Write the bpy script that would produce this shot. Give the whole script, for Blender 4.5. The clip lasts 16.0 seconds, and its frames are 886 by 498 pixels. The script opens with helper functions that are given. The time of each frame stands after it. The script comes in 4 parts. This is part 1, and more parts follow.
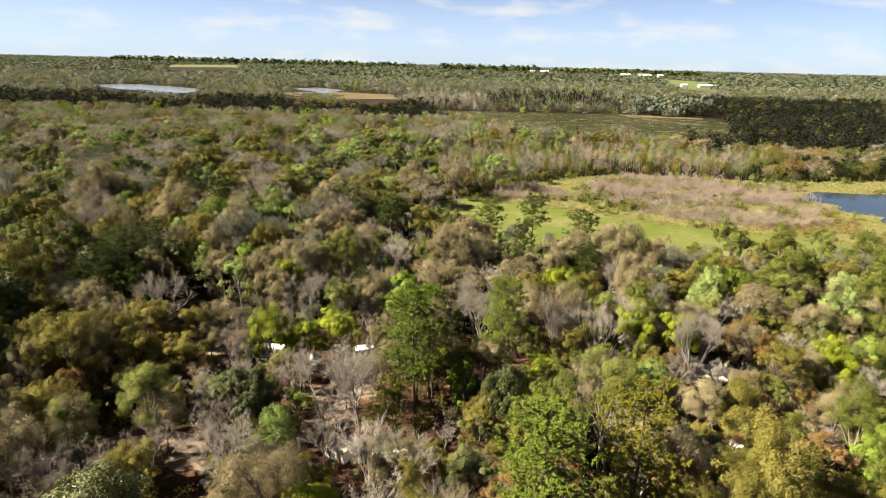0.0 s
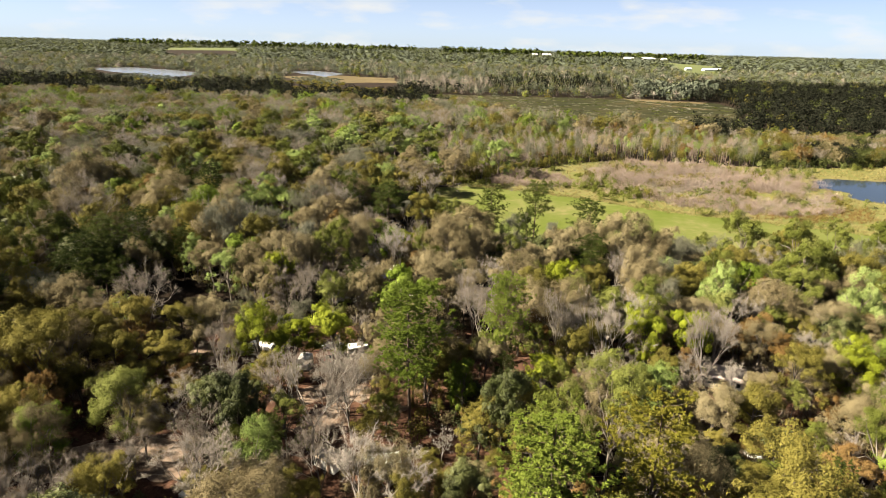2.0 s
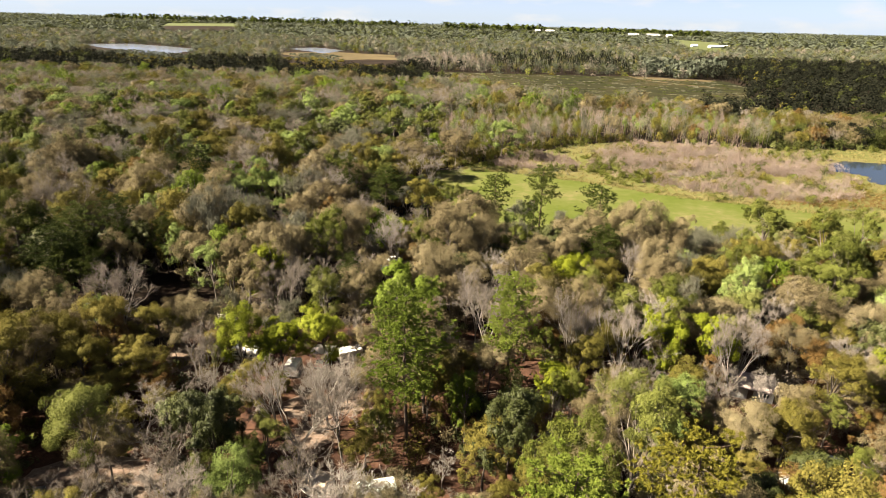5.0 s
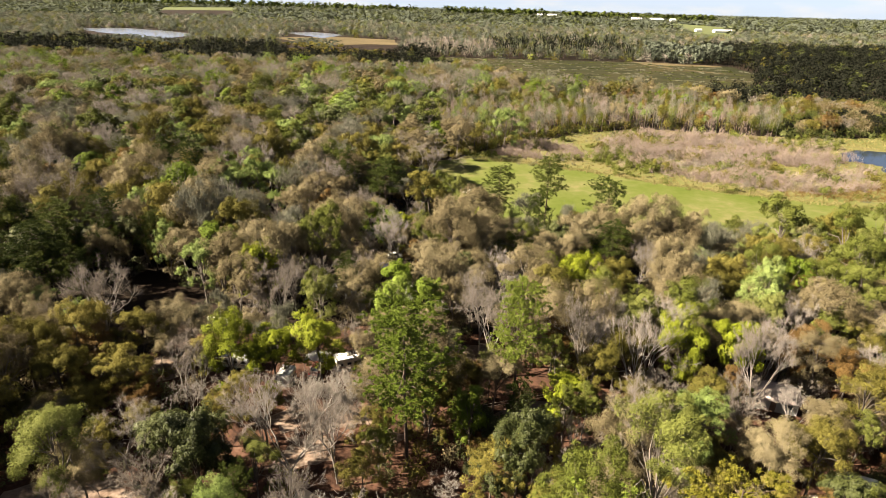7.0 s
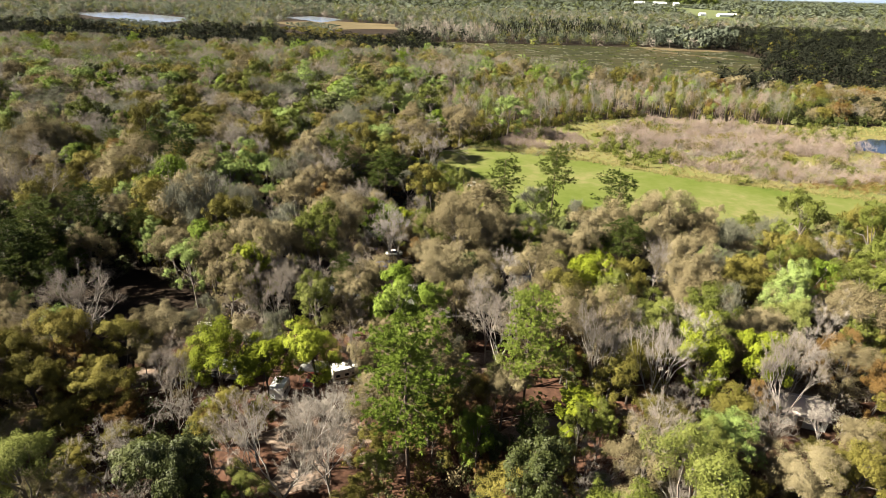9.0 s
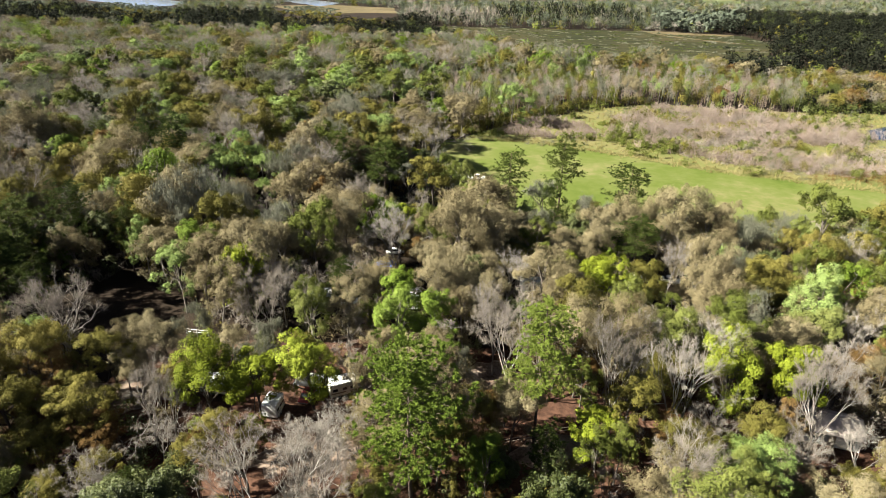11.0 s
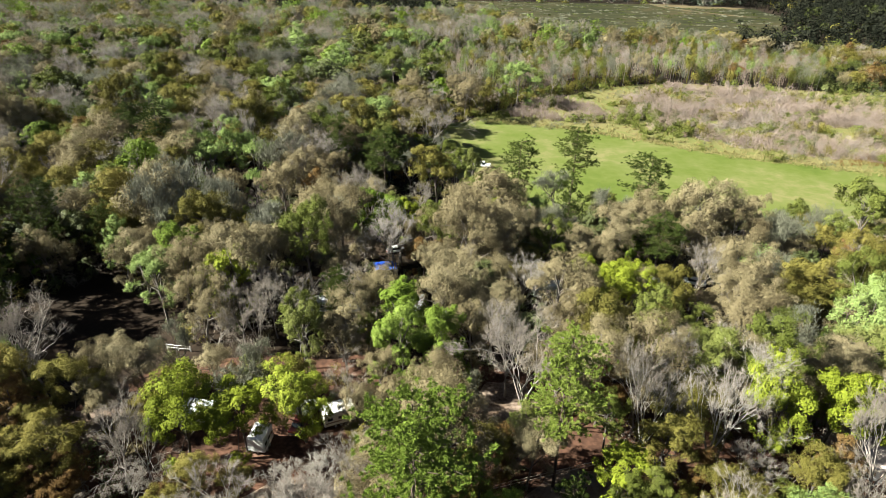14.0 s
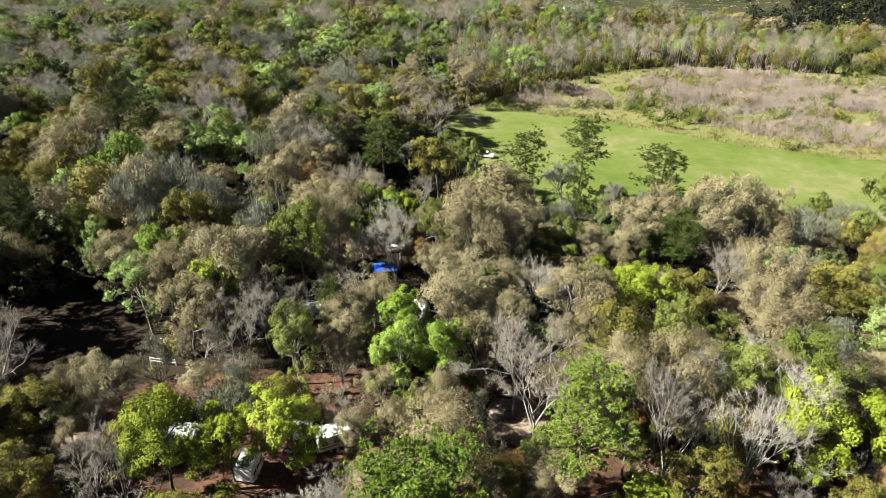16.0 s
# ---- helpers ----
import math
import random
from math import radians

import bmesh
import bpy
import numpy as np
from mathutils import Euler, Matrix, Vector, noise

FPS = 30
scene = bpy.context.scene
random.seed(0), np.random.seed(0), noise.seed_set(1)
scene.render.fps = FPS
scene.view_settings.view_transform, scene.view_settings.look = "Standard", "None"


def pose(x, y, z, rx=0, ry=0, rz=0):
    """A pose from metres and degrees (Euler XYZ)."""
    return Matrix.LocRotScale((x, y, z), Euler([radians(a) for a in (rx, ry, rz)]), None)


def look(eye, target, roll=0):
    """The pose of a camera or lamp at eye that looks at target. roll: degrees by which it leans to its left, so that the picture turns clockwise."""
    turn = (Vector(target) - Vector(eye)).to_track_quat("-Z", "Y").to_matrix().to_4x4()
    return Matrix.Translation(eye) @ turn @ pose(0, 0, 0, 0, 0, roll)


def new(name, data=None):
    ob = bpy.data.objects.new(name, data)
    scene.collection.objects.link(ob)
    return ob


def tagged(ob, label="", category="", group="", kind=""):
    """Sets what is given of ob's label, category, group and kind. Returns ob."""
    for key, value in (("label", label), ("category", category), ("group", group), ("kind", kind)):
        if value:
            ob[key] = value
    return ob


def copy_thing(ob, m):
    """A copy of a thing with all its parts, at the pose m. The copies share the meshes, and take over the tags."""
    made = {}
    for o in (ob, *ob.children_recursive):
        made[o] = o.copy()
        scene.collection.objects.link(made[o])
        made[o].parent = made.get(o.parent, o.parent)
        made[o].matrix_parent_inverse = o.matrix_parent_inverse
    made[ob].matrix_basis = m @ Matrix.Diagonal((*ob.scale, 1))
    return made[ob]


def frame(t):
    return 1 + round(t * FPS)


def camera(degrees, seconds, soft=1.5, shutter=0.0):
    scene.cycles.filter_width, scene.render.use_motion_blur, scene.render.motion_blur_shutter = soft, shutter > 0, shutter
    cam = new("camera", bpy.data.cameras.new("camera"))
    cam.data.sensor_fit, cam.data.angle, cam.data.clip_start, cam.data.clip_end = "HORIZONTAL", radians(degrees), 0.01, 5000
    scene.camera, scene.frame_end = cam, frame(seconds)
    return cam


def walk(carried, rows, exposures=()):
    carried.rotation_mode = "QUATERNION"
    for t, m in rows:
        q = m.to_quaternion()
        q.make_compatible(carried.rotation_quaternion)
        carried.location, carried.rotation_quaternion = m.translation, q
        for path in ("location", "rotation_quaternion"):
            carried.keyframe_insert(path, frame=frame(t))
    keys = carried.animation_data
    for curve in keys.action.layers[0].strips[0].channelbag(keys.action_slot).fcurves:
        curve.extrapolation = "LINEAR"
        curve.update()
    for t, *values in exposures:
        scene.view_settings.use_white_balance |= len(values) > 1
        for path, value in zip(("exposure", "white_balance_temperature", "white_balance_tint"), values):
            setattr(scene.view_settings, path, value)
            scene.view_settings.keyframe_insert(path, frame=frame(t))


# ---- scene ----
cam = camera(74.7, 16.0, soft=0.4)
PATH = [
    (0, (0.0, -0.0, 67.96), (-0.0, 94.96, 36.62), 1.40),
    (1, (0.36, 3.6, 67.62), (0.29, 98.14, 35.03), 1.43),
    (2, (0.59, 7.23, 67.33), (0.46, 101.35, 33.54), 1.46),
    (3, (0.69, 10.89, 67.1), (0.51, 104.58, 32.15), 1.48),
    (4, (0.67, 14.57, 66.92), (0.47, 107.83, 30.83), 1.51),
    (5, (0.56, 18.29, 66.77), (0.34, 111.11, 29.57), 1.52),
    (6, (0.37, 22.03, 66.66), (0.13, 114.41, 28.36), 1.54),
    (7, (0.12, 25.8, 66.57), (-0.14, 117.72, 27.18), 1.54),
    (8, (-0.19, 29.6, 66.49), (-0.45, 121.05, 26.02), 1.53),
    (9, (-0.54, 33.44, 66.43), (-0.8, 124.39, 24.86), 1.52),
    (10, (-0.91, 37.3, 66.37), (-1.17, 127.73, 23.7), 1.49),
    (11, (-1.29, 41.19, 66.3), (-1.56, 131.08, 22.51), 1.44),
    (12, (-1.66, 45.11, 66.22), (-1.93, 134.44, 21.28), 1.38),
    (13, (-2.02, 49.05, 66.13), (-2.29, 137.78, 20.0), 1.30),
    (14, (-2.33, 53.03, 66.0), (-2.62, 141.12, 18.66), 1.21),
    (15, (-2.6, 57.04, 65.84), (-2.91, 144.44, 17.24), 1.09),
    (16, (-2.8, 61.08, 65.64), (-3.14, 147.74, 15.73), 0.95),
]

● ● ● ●

◆ Problem statement: All the material shown above is to be copied exactly, with no pictures carried over.

◆ Answer to the task:
Write the bpy script that would produce this shot. Give the whole script, for Blender 4.5. The clip lasts 16.0 seconds, and its frames are 886 by 498 pixels. The script opens with helper functions that are given. The time of each frame stands after it. The script comes in 4 parts. This is part 1, and more parts follow.
0.0 s
2.0 s
5.0 s
7.0 s
9.0 s
11.0 s
14.0 s
16.0 s
# ---- helpers ----
import math
import random
from math import radians

import bmesh
import bpy
import numpy as np
from mathutils import Euler, Matrix, Vector, noise

FPS = 30
scene = bpy.context.scene
random.seed(0), np.random.seed(0), noise.seed_set(1)
scene.render.fps = FPS
scene.view_settings.view_transform, scene.view_settings.look = "Standard", "None"


def pose(x, y, z, rx=0, ry=0, rz=0):
    """A pose from metres and degrees (Euler XYZ)."""
    return Matrix.LocRotScale((x, y, z), Euler([radians(a) for a in (rx, ry, rz)]), None)


def look(eye, target, roll=0):
    """The pose of a camera or lamp at eye that looks at target. roll: degrees by which it leans to its left, so that the picture turns clockwise."""
    turn = (Vector(target) - Vector(eye)).to_track_quat("-Z", "Y").to_matrix().to_4x4()
    return Matrix.Translation(eye) @ turn @ pose(0, 0, 0, 0, 0, roll)


def new(name, data=None):
    ob = bpy.data.objects.new(name, data)
    scene.collection.objects.link(ob)
    return ob


def tagged(ob, label="", category="", group="", kind=""):
    """Sets what is given of ob's label, category, group and kind. Returns ob."""
    for key, value in (("label", label), ("category", category), ("group", group), ("kind", kind)):
        if value:
            ob[key] = value
    return ob


def copy_thing(ob, m):
    """A copy of a thing with all its parts, at the pose m. The copies share the meshes, and take over the tags."""
    made = {}
    for o in (ob, *ob.children_recursive):
        made[o] = o.copy()
        scene.collection.objects.link(made[o])
        made[o].parent = made.get(o.parent, o.parent)
        made[o].matrix_parent_inverse = o.matrix_parent_inverse
    made[ob].matrix_basis = m @ Matrix.Diagonal((*ob.scale, 1))
    return made[ob]


def frame(t):
    return 1 + round(t * FPS)


def camera(degrees, seconds, soft=1.5, shutter=0.0):
    scene.cycles.filter_width, scene.render.use_motion_blur, scene.render.motion_blur_shutter = soft, shutter > 0, shutter
    cam = new("camera", bpy.data.cameras.new("camera"))
    cam.data.sensor_fit, cam.data.angle, cam.data.clip_start, cam.data.clip_end = "HORIZONTAL", radians(degrees), 0.01, 5000
    scene.camera, scene.frame_end = cam, frame(seconds)
    return cam


def walk(carried, rows, exposures=()):
    carried.rotation_mode = "QUATERNION"
    for t, m in rows:
        q = m.to_quaternion()
        q.make_compatible(carried.rotation_quaternion)
        carried.location, carried.rotation_quaternion = m.translation, q
        for path in ("location", "rotation_quaternion"):
            carried.keyframe_insert(path, frame=frame(t))
    keys = carried.animation_data
    for curve in keys.action.layers[0].strips[0].channelbag(keys.action_slot).fcurves:
        curve.extrapolation = "LINEAR"
        curve.update()
    for t, *values in exposures:
        scene.view_settings.use_white_balance |= len(values) > 1
        for path, value in zip(("exposure", "white_balance_temperature", "white_balance_tint"), values):
            setattr(scene.view_settings, path, value)
            scene.view_settings.keyframe_insert(path, frame=frame(t))


# ---- scene ----
cam = camera(74.7, 16.0, soft=0.4)
PATH = [
    (0, (0.0, -0.0, 67.96), (-0.0, 94.96, 36.62), 1.40),
    (1, (0.36, 3.6, 67.62), (0.29, 98.14, 35.03), 1.43),
    (2, (0.59, 7.23, 67.33), (0.46, 101.35, 33.54), 1.46),
    (3, (0.69, 10.89, 67.1), (0.51, 104.58, 32.15), 1.48),
    (4, (0.67, 14.57, 66.92), (0.47, 107.83, 30.83), 1.51),
    (5, (0.56, 18.29, 66.77), (0.34, 111.11, 29.57), 1.52),
    (6, (0.37, 22.03, 66.66), (0.13, 114.41, 28.36), 1.54),
    (7, (0.12, 25.8, 66.57), (-0.14, 117.72, 27.18), 1.54),
    (8, (-0.19, 29.6, 66.49), (-0.45, 121.05, 26.02), 1.53),
    (9, (-0.54, 33.44, 66.43), (-0.8, 124.39, 24.86), 1.52),
    (10, (-0.91, 37.3, 66.37), (-1.17, 127.73, 23.7), 1.49),
    (11, (-1.29, 41.19, 66.3), (-1.56, 131.08, 22.51), 1.44),
    (12, (-1.66, 45.11, 66.22), (-1.93, 134.44, 21.28), 1.38),
    (13, (-2.02, 49.05, 66.13), (-2.29, 137.78, 20.0), 1.30),
    (14, (-2.33, 53.03, 66.0), (-2.62, 141.12, 18.66), 1.21),
    (15, (-2.6, 57.04, 65.84), (-2.91, 144.44, 17.24), 1.09),
    (16, (-2.8, 61.08, 65.64), (-3.14, 147.74, 15.73), 0.95),
]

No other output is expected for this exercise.